- Born: Christian Korcan 11 March 1982 (age 44)
- Origin: Zürich, Switzerland
- Genres: House, electro house
- Occupations: DJ, record producer, songwriter
- Years active: 2007–present
- Website: JackHoliday.ch

= Jack Holiday =

Swiss DJ & record producer (born 1982)

Christian Korcan, better known by his stage name Jack Holiday, is a Swiss DJ, record producer and songwriter, and considered a renowned figure in Swiss house music, well known for his collaborations with Swiss DJs Mike Candys and Christopher S. The three have carved up a partnership in similar fashion to the Swedish House Mafia.

==Biography==
Jack Holiday's big success came with the release of "Insomnia" with Mike Candys. It became an international hit not only in France and Switzerland, but also in Denmark, Belgium, Germany and the Netherlands. Their version was in the top 10 best selling singles in France and the Benelux countries in 2011.

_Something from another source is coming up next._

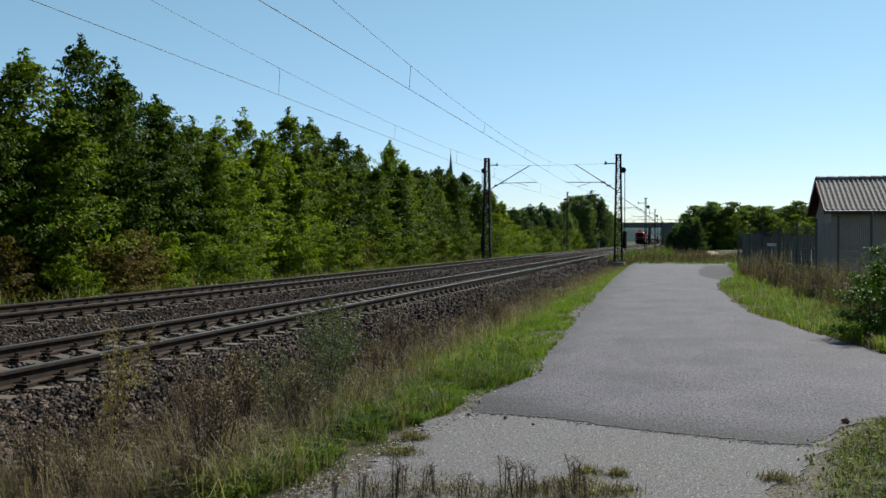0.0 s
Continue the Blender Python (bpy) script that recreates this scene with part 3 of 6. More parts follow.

Based on that success, Holiday released other singles like "Raise Your Hands" that reached top of the French dance charts and "Love for You" which was featured on Fun Radio.

==Discography==
===Singles===

| Year | Single | Peak chart positions |  |  |  |  |  |  |  | Certifications (sales thresholds) | Album |
| SWI | AUT | BEL (Vl) | BEL (Wa) | DEN | FRA | GER | NED |
| 2009 | "Insomnia" (with Mike Candys) | 34 | 41 | 9 | 16 | 2 | 15 | 44 | 30 | SWI: Platinum; |  |
| 2012 | "Children 2012" (with Mike Candys) | — | — | 54 (Ultratip) | 22 (Ultratip) | — | 54 | — | — |  |  |
| "The Riddle Anthem" (with Mike Candys) | 26 | 29 | — | — | — | 43 | 44 | — |  |  |
| 2018 | "The Riddle Anthem (Rework)" (with Mike Candys) | 88 | — | — | — | — | — | — | — |  |  |
"—" denotes releases that did not chart.